# Favorite Golf Book



## cwdusheke (Apr 29, 2006)

I just finished a great book by Jim Suttie called "Your Perfect Swing". I highly recommend it for your library. He exlains we all have a dominant power source. He also collaborated with Mike Adams on Body Type - Laws of The Golf Swing. In both books, there simple adjustments that you try to help your type of swing base on your physical make up of your body. Plus, it's fun to model your swing after a PRO Golfer that is similairly built like you. These are things explained in his book.

Other books I recommend are Dave Pelz - Short Game Bible, Ben Hogans Fundamentals of Golf and of course Harvey Penick - Little Red Book.

All good books. 

I am curious of those out there that can recommend other books.


----------



## Thumperfive (Apr 17, 2006)

are there a lot of illustrations in those books? I have a hard time conceptualizing some things without graphics to help me out... not that I need it to be a kid's book, but still...


----------



## jbiasi (May 1, 2006)

I enjoyed Dave Pelz's Short Game Bible (ISBN 0767903447). Very informative book. It's rated pretty highly by Amazon readers too.


----------



## puttfordough (May 4, 2006)

golf nuts FTW


----------



## Ironkid (Nov 15, 2006)

Hands down- Harvey Penick- Lttle green video


----------



## Ironkid (Nov 15, 2006)

OK - not a book, but still good


----------



## blue3715 (Aug 29, 2006)

Its dated, but "A Good Walk Spoiled". A nice read about Q school, etc. I like the annual tv show "A season on the brink" about Q school.


----------



## Golfbum (Oct 14, 2006)

If you have the chance to read "Chicken Soup for The Golfers Soul" do it. I really enjoyed that book.


----------



## Golfbum (Oct 14, 2006)

If you have the chance to read "Chicken Soup for The Golfers Soul" do it. I really enjoyed that book. 
Also Tom Wishon's "The Search For The Perfect Club". That is great reading and will really open your eyes.:thumbsup:


----------



## Police (Oct 26, 2006)

Ben Hogans Funidimentals of golf...my very first golf book


----------



## Fore! (Oct 17, 2006)

for some reason i have never picked up a golf book. dont know why. maybe thats the reason im rubbish. :dunno:


----------



## Police (Oct 26, 2006)

I recomend that you all read books makes golf a lot more interesting and helps you loads


----------



## Fore! (Oct 17, 2006)

i will make an effort to buy ben hogans fundemantals thing


----------



## Police (Oct 26, 2006)

The book i am reading at the moment is called the encyclopedia of golf techniques...really good book to have i take it up the range and practise the things it says to


----------



## Fore! (Oct 17, 2006)

my mate has a book called the encyclopedia of golf or something. its massive.

weighs a ton (or tonne, whichever you prefer)


----------



## titleist358 (Nov 23, 2006)

"golf is not a game of perfect" by bob rotella i think
and "going low" i forget who its by, but both are great books that have helped me so so much with the mental aspects of the game.


----------



## Da Blade (Nov 11, 2006)

cortsongolf said:


> If you are having trouble with the mental aspects of the game and/or life in general, my new book will help!
> 
> I detail the techniques I used to win my battle with cancer, a massive stroke and return to teaching and playing golf.

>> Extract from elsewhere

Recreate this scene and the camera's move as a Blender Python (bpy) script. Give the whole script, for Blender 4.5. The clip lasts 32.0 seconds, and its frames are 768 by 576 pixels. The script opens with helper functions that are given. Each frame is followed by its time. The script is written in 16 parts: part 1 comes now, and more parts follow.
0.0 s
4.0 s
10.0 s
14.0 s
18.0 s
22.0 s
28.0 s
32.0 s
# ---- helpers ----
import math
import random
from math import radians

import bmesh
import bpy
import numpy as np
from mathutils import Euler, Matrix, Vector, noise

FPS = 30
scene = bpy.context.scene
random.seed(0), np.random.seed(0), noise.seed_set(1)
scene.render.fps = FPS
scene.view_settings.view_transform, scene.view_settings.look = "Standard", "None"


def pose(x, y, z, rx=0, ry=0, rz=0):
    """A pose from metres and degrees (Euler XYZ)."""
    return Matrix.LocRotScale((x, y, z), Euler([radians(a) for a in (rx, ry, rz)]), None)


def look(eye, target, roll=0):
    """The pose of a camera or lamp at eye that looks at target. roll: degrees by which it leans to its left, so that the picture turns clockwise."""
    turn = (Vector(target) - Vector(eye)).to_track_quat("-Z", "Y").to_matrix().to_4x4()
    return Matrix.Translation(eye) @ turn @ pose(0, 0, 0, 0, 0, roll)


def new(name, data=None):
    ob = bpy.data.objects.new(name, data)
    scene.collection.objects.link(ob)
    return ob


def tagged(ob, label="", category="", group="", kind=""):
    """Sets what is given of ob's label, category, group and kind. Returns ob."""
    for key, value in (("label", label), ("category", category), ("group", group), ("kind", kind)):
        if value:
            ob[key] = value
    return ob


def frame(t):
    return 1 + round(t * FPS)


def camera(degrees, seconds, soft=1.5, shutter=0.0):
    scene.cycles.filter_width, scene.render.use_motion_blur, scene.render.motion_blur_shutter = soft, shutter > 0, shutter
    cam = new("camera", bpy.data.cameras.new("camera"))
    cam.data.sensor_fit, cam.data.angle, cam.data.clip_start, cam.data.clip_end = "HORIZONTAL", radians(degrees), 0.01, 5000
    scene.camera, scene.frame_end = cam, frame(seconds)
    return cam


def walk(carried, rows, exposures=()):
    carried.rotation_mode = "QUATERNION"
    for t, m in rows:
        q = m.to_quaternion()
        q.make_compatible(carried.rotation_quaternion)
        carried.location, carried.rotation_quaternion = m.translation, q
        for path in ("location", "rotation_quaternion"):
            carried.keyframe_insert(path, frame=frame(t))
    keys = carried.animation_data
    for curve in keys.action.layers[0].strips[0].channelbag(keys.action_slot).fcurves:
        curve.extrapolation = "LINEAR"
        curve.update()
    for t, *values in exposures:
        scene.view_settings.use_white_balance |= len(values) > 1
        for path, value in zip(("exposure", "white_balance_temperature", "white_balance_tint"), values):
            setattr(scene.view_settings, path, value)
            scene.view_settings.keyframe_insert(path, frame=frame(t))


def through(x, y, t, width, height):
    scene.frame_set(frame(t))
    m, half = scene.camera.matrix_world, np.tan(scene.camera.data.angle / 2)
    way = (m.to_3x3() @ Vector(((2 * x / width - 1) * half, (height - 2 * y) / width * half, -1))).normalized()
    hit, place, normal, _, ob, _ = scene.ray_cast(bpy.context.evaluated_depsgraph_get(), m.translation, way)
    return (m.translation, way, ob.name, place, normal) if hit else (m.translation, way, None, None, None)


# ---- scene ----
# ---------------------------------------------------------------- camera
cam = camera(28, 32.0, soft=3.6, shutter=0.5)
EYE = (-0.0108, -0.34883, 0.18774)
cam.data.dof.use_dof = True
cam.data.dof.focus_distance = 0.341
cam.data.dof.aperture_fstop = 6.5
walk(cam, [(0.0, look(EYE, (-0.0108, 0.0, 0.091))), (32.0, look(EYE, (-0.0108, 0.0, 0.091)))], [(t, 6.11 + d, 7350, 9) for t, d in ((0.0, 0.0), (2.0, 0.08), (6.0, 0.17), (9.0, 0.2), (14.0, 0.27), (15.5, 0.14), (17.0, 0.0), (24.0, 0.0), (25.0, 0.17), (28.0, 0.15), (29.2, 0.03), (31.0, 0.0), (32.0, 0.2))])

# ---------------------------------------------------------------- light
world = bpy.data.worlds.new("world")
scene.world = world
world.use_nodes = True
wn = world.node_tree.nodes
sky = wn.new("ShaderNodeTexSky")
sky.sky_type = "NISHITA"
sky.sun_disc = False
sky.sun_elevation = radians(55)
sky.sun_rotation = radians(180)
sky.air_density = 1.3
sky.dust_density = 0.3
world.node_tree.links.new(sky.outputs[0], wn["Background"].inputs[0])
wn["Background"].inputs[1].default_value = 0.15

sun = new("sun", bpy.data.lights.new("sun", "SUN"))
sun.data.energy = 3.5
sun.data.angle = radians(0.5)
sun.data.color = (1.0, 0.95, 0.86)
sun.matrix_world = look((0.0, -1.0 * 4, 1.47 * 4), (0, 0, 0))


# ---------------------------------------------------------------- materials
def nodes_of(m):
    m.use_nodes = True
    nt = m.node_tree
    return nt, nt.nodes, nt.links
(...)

I play to a 3.5 index actually handicapped. The techniques outlined in the book can be used in every aspect of your life for better performance and a happier life.



Is this an advertisement ???.......Oh my....wheres the mods around here ?


----------



## titaniummd (Sep 16, 2006)

cwdusheke said:


> I just finished a great book by Jim Suttie called "Your Perfect Swing". I highly recommend it for your library. He exlains we all have a dominant power source. He also collaborated with Mike Adams on Body Type - Laws of The Golf Swing. In both books, there simple adjustments that you try to help your type of swing base on your physical make up of your body. Plus, it's fun to model your swing after a PRO Golfer that is similairly built like you. These are things explained in his book.
> 
> Other books I recommend are Dave Pelz - Short Game Bible, Ben Hogans Fundamentals of Golf and of course Harvey Penick - Little Red Book.
> 
> ...


I like the following:
Plane Truth for Golfers
Total Golf
How to break 90
How to break 100 in 90 days
Harvey Penick's Red book, also
Tour Tempo
Fault's and Fixes, Leadbetter
The Elements of Scoring, Raymond Floyd
Short game and Putting Bible - I really need to improve the putting


----------



## 373 (Jun 9, 2006)

The Dogged Victims of Inexorable Fate


----------



## Ashers (Nov 30, 2006)

The one in my signature is my favorite book.


----------



## 373 (Jun 9, 2006)

Hey folks... Let's be careful our posts in something like this thread don't leave themselves open to interpretation as advertising. Some members have commented to the moderators that this or that post should be deleted and to some extent, I suppose we can see their point. Using this thread as an example, maybe in the future, consider naming the title of a book, but don't put the link or indicate your personal association to it so nobody will complain that you are advertising. In the long run, the width and breath of our membership will be more comfortable.

Thanks...


----------